Reading: Internal Rate of Return (IRR)

Before, we have mentioned that it is not always easy to determine whether a proposal has the characteristics of a borrowing project or a lending project. The reason is that specific projects could be a mixture of borrowing and lending. This will pose challenges to the IRR rule, as the following example shows:

Example 4

Consider Project C with the following cash flows. Should we invest in the project?

When we compute Project C's IRR in Excel, the result is IRR = 13.7%. A quick check shows that the project NPV is indeed 0 if the discount rate equals 13.7%:

\( NPV_{13.7\%} = -5'000 + \frac{13'600}{1.137} - \frac{9'000}{1.137^2} = 0 \)

But how to interpret this IRR? Suppose the cost of capital is 10%. Should we now take the project because its IRR is higher than 10% and we believe Project C has the characteristics of an investment project? Or should we discard the project because Project C is a borrowing project, in which case it would be cheaper to borrow at the market rate of 10%?

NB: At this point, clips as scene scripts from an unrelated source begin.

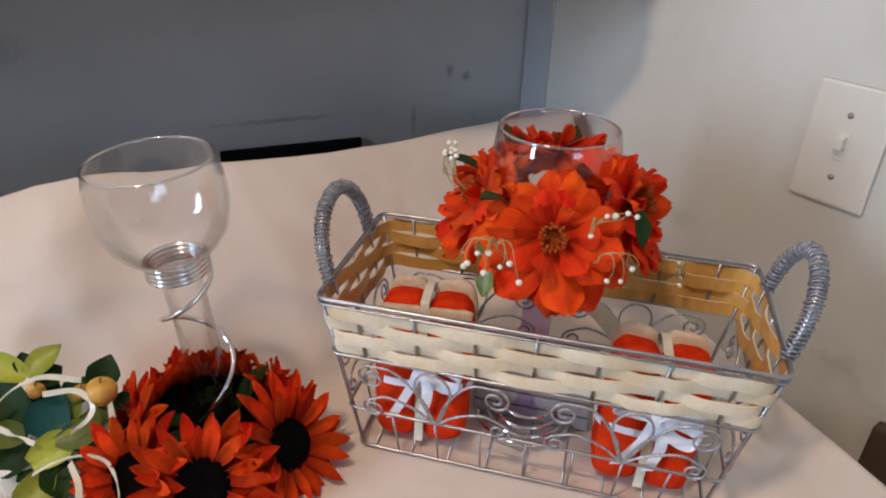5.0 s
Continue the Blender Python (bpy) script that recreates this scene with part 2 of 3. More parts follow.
def box(x0, y0, z0, x1, y1, z1, bevel=0.0, seg=2):
    b = bmesh.new()
    bmesh.ops.create_cube(b, size=1)
    for v in b.verts:
        v.co = ((x0 + x1) / 2 + v.co.x * (x1 - x0), (y0 + y1) / 2 + v.co.y * (y1 - y0), (z0 + z1) / 2 + v.co.z * (z1 - z0))
    if bevel:
        bmesh.ops.bevel(b, geom=b.edges[:], offset=bevel, segments=seg, affect="EDGES", profile=0.6)
    return b


def lathe(profile, n=48, name="turned"):
    """Turns a profile of (radius, height) round the z axis."""
    verts, faces = [], []
    for r, z in profile:
        for k in range(n):
            a = 2 * math.pi * k / n
            verts.append((r * math.cos(a), r * math.sin(a), z))
    for i in range(len(profile) - 1):
        for k in range(n):
            a, b2 = i * n + k, i * n + (k + 1) % n
            faces.append((a, b2, b2 + n, a + n))
    return mesh(name, verts, faces)


def curve_points(ctrl, n):
    """A smooth line through the control points (Catmull-Rom)."""
    p = [Vector(c) for c in ctrl]
    p = [p[0] * 2 - p[1]] + p + [p[-1] * 2 - p[-2]]
    out = []
    segs = len(p) - 3
    for k in range(n):
        f = k / (n - 1) * segs
        i = min(int(f), segs - 1)
        t = f - i
        a, b2, c, d = p[i:i + 4]
        out.append(0.5 * (2 * b2 + (c - a) * t + (2 * a - 5 * b2 + 4 * c - d) * t * t + (3 * b2 - a - 3 * c + d) * t ** 3))
    return out


def frames_along(pts, closed=False):
    pts = [Vector(p) for p in pts]
    n = len(pts)
    tang = []
    for i in range(n):
        a, b2 = (pts[i - 1], pts[(i + 1) % n]) if closed else (pts[max(i - 1, 0)], pts[min(i + 1, n - 1)])
        tang.append((b2 - a).normalized())
    up = Vector((0, 0, 1)) if abs(tang[0].z) < 0.9 else Vector((1, 0, 0))
    side = tang[0].cross(up).normalized()
    res = []
    for p, t in zip(pts, tang):
        side = (side - t * side.dot(t)).normalized()
        res.append((p, t, side, t.cross(side)))
    return res


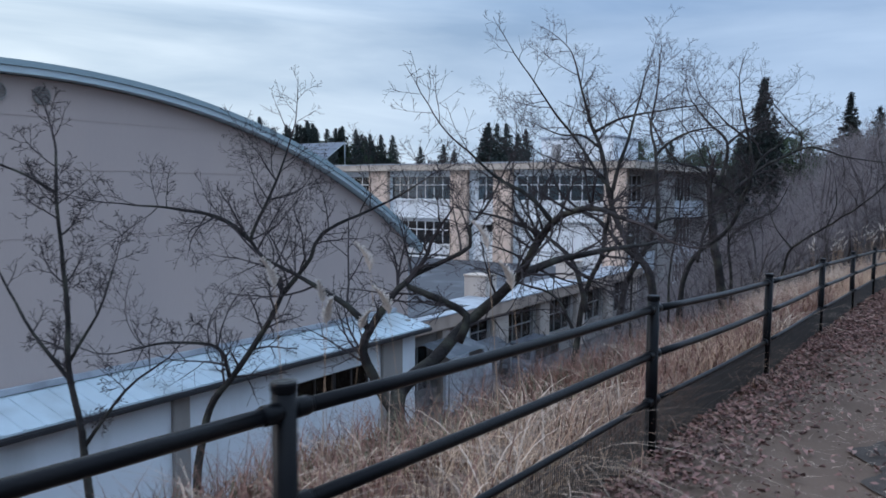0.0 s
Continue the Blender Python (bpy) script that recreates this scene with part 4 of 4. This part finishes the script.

These questions arise because the project has a particular cash flow pattern. It starts and ends with cash outflows and has a considerable cash inflow in between. Such a cash flow pattern could be typical for projects that have significant dismantling costs at the end of their life. Take, for example, a nuclear power plant. At project end, such a plant cannot be simply switched off and everybody walks away. Decommissioning such a plant can take years and cost hundreds of millions of dollars. A case in point is the Yankee Nuclear Power Plant in Massachusetts, whose decommissioning took 15 years and cost more than $600 million.

Going back to Project C, we can already see that, at a discount rate of 0%, the NPV is negative: If the cost of capital is zero, the NPV of the project corresponds to the sum of its cash flows, which is −400 in the case of project C [= −5'000 + 13'600 − 9'000]. Similarly, it is conceivable that at very high discount rates, the present value of all future cash flows will be so small that they cannot justify today's investment. The question therefore is whether the project NPV is negative throughout, or whether there is a range of discount rates that result in a positive NPV.

To answer this question, we can draw the NPV profile of Project C as a function of the discount rate:

It turns out that the project has two IRRs: IRR₁ is 13.7% (see before) and IRR₂ is 58.3%. If the actual discount rate is somewhere between 13.7% and 58.3%, the project adds value and we should pursue it. At a lower or higher cost of capital, however, the project NPV is negative!

By simply looking at the cash flows and the IRR, it is very difficult to come up with a reliable investment decision for project C. The problem arises because the cash flow stream switches signs twice. Theoretically, a project can have as many IRRs as algebraic sign switches. For projects with such alternating cash flow directions, we should therefore be particularly careful when using the IRR.